Boot Camp bill introduced by District 100 Representative Davidsmeyer passes house

By Benjamin Cox on April 25, 2018 at 2:58pm

Congressional representative of the local 100th district C.D. Davidsmeyer has passed a very interesting bill through the Illinois House that will now reach the Senate. The bill amends the Unified Code of Corrections. Essentially, Davidsmeyer is trying to make it easier for criminals who haven’t committed a heinous crime to go to a boot camp instead of a state prison.

House Bill 4364 was first filed with the state clerk at the end of January and has since been debated by the Rules Committee and the Judiciary-Criminal Committee. Since then, Terri Bryant of the 115th district and Natalie Phelps Finnie of the 118th district were both named chief-co-sponsors.

House Bill 4364 then made its way to the House of Representatives yesterday, where after a brief debate the bill passed unanimously, 112 votes in the affirmative with one abstension and five excused absences.

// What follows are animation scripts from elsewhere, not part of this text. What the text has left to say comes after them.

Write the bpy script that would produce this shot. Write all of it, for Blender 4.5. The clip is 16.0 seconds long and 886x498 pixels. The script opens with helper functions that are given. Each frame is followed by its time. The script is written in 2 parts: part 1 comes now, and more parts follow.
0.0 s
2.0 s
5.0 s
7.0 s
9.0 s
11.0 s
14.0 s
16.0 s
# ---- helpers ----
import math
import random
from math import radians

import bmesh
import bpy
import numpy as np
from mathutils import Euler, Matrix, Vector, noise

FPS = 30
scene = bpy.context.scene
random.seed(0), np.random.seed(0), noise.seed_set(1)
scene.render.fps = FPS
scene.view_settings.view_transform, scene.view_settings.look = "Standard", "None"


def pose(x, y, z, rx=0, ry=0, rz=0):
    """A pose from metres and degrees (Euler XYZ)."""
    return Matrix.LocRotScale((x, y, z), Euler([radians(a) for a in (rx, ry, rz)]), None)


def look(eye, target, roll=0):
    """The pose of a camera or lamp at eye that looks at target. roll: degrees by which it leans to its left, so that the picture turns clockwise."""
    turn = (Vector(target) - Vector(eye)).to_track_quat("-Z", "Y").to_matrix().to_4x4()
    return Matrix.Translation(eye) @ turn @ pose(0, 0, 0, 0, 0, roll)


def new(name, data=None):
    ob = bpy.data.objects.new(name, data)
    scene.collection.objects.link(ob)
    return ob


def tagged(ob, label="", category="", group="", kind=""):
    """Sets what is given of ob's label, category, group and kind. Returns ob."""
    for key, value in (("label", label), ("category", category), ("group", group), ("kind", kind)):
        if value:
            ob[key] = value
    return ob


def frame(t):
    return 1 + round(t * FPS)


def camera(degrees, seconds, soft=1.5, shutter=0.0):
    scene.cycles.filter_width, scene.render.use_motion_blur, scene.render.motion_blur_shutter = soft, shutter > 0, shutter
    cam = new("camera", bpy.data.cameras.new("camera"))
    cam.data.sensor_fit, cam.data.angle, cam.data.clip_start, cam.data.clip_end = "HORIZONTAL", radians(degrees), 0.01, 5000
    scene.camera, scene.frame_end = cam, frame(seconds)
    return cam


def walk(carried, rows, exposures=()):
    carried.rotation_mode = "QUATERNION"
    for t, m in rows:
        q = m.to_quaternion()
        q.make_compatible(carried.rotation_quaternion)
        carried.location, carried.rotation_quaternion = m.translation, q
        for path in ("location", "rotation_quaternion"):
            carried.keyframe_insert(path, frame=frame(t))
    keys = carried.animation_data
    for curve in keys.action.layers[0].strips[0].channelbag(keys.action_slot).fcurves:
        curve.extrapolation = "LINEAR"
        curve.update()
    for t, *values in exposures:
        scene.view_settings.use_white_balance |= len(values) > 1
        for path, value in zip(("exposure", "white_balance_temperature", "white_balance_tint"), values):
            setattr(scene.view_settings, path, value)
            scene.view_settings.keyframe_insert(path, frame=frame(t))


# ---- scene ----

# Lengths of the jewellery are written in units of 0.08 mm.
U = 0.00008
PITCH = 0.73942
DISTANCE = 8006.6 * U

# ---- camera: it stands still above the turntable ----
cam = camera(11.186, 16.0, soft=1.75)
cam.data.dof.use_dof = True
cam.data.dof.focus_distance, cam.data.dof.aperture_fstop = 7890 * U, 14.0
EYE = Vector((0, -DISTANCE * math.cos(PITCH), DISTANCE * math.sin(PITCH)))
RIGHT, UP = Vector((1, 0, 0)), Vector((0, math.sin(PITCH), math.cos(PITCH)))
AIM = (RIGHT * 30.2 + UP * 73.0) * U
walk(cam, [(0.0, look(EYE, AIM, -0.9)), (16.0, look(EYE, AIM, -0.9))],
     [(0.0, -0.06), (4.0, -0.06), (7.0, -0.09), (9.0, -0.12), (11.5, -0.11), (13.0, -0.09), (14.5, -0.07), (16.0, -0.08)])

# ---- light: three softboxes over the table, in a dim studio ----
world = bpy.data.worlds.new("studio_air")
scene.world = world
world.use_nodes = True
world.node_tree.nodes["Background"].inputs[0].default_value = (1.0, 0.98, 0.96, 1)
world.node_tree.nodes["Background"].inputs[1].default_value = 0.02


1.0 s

Representative Davidsmeyer gives an overview of the benefits of this bill becoming law, as well as the rights of the court to excuse any individual from being allowed in a boot camp.

“This bill allows the Department of Corrections to push people into work camp programs and other alternative programs that can benefit from them without having to go through the courts. The courts have the ability to say an individual should not be in this program, ]but it allows them [the Department of Corrections] to better use their assets.”

House Bill 4364 will have its very first reading in the Senate this morning.